No country with a potential 173bn barrels of oil, as Canada has, would leave them in the ground, the country's Prime Minister Justin Trudeau said on Thursday (9 March).
Speaking at IHS Markit's CERAWeek in Houston, Texas, one of the oil and gas industry's major international fixtures, Trudeau said Canada's precious resource – the bituminous tar sands, deemed the world's third-largest proven oil resource – could be tapped ethically and responsibly.
The PM welcomed US President Donald Trump's move to approve the Keystone XL pipeline project that TransCanada proposed nearly a decade ago, but which was constantly blocked by the Obama administration.
He also said his government approved two other pipelines — Trans Mountain's Kinder Morgan line and Enbridge's Line 3 rebuild.
"I make no bones about it. We're proud of this," he said. It's progress. It's important. We've approved the pipeline projects in tandem with action on climate change."
However, the PM said the moves did not imply that Canada cannot be a leader on clean energy technologies such as carbon capture and better batteries for electric cars.
Trudeau argued that Canada has been, and will remain, a reliable source of energy for the US: "Nothing is more essential to the US economy than access to a secure, reliable source of energy. Canada is that source."
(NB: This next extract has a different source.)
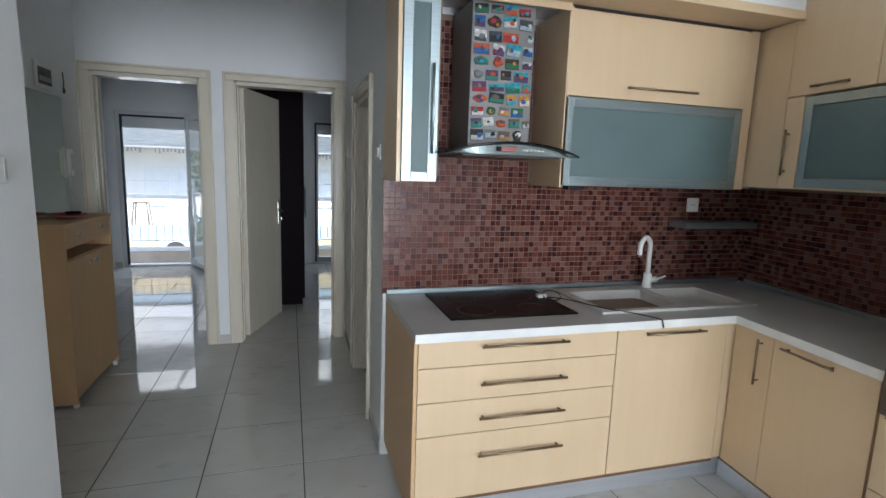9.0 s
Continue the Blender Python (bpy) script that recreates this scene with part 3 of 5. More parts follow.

However, Trudeau's address to CERAWeek was clouded by news of Shell and Houston-based Marathon Oil selling their stakes in the tar sands to Canadian Natural Resources for $12.74 bn (£7.3bn) in cash and shares, at a time of lower crude prices, with West Texas Intermediate contract having once again fallen below $50 per barrel.
Elsewhere, in his address, Trudeau said he was concerned by the prospect of border taxes currently being mulled by the Trump administration. When asked about his meeting with the new occupant of the White House, the PM quipped: "We're Canadian, we get along with everyone."